Q: What's a high-value, low-effort trivia fact I can drop about this?
Arthur Miller wasn't just writing about McCarthyism from a safe distance — he was literally hauled in front of the same House Un-American Activities Committee the play was attacking, and convicted of contempt of Congress in 1957 for refusing to name other writers he'd attended meetings with. The play essentially predicted its own author's fate.
Q: What context actually unlocks the rest of this play?
Know the term McCarthyism going in: it refers to the practice of publicly accusing people of communist sympathies with little or no evidence, often destroying careers and reputations even when charges were later dropped. Once you know that's the real target, every plot beat in Salem — the promise of leniency for naming other "witches," the way denial gets read as proof of guilt — reads as a direct one-to-one parallel rather than a random historical drama.
Q: Got a second quote I can use — something from criticism rather than the play?
Miller himself, reflecting on the play decades later, made a point worth repeating at exactly this level of nuance: he said, "McCarthyism may have been the historical occasion of the play, not its theme." That's the sophisticated version of the "it's about McCarthyism" take — it signals you understand the play is really about the timeless mechanics of fear and hysteria, not a one-to-one history lesson.
Q: Cheat sheet vs. actually worth experiencing — what's the honest verdict?
The cheat sheet gets you through the "isn't that the McCarthyism play?" moment at a party.
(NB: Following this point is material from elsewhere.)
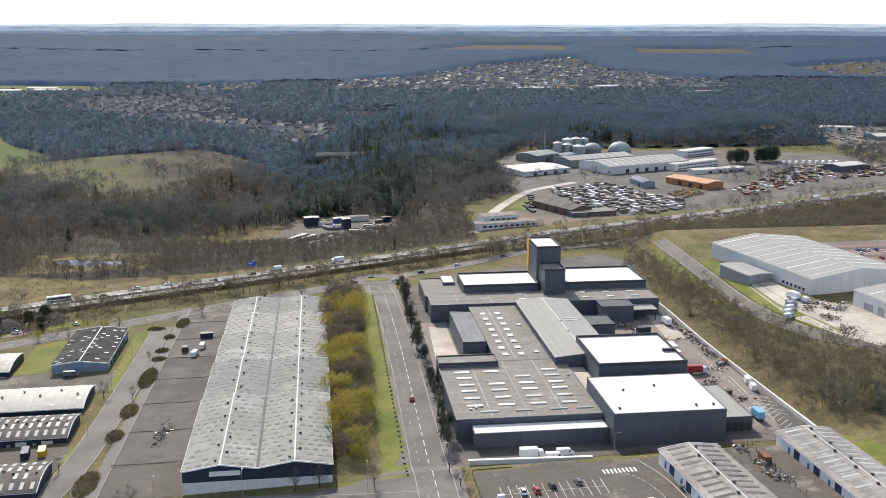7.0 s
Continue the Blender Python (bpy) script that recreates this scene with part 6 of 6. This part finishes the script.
# on the motorway
mw_line = smooth_line(MW, 1.0)
for k in range(64):
    i = 300 + int(k * 17.5 + cr.uniform(-6, 6))
    if i >= len(mw_line) - 2:
        break
    lane = cr.choice((3.8, 6.9, 10.0, -3.8, -6.9, -10.0))
    d = mw_line[i + 1] - mw_line[i]
    p = offset_line(mw_line[i:i + 2], lane)[0]
    kind = "van" if k % 11 == 5 else "truck" if k % 23 == 17 else "car"
    park(kind, cr.choice(CAR_COLOURS) if kind == "car" else "white", p.x, p.y, math.degrees(math.atan2(d.y, d.x)) + (180 if lane > 0 else 0), 0.28, "motorway traffic")
park("bus", "white", -304, 548, 20, 0.28, "motorway traffic")
# factory car park
for x, y, kind, c, rot in ((-110, 288, "car", "white", 92), (-106, 288, "car", "red", 92), (-101, 290, "car", "black", 92), (-93, 291, "car", "grey", 92), (-117, 282, "flat", "white", 95), (-114, 277, "flat", "black", 95), (-118, 272, "van", "white", 95), (-88, 271, "flat", "white", 92), (-84, 272, "van", "white", 92), (-77, 272, "flat", "white", 92), (-74, 258, "van", "white", 92), (-68, 259, "car", "white", 92), (-107, 253, "van", "white", 92), (-64, 284, "flat", "orange", 70), (-57, 234, "flat", "white", 150), (-66, 219, "truck", "white", 5), (-63, 214, "van", "white", 5), (-101, 318, "truck", "white", 0), (-90, 319, "van", "white", 0), (-94, 316.5, "van", "white", 0)):
    park(kind, c, x, y, rot)
park("truck", "red", -20, 386.5, 2)
# small units
for x, y, kind, c, rot in ((-9, 249, "car", "blue", 170), (-13, 249, "car", "blue", 150), (-4, 250, "car", "silver", 95), (-1, 251, "car", "white", 95), (5, 228, "van", "white", 190), (34, 280, "van", "white", 150), (36, 276, "van", "blue", 150), (35, 270, "van", "white", 150), (46, 267, "van", "white", 190), (47, 259, "van", "white", 190), (49, 253, "van", "white", 190), (46, 280, "van", "white", 200), (60, 241, "flat", "black", 110), (57, 238, "car", "black", 5), (62, 228, "flat", "grey", 5), (60, 208, "flat", "grey", 30), (57, 194, "flat", "white", 10), (78, 250, "car", "white", 120), (84, 262, "van", "white", 160), (85, 268, "van", "white", 160), (84, 273, "van", "white", 160), (82, 278, "van", "blue", 160), (86, 280, "car", "red", 160), (106, 262, "van", "white", 100), (120, 226, "flat", "white", 20), (95, 258, "car", "red", 20), (48, 216, "car", "red", 90), (-33, 200, "car", "black", 20)):
    park(kind, c, x, y, rot)
for k in range(9):
    park("truck", "white", 165 + k * 3.4, 290 + k * 0.3, 260)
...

But this is one where the actual experience adds real value beyond the plot summary — watching Proctor's moral collapse unfold live, or reading the courtroom scenes where logic gets twisted into guilt in real time, hits very differently than knowing the SparkNotes version. If you've got two hours, the 1996 film adaptation (screenplay by Miller himself, starring Daniel Day-Lewis) is a solid shortcut to the real experience without committing to a live production.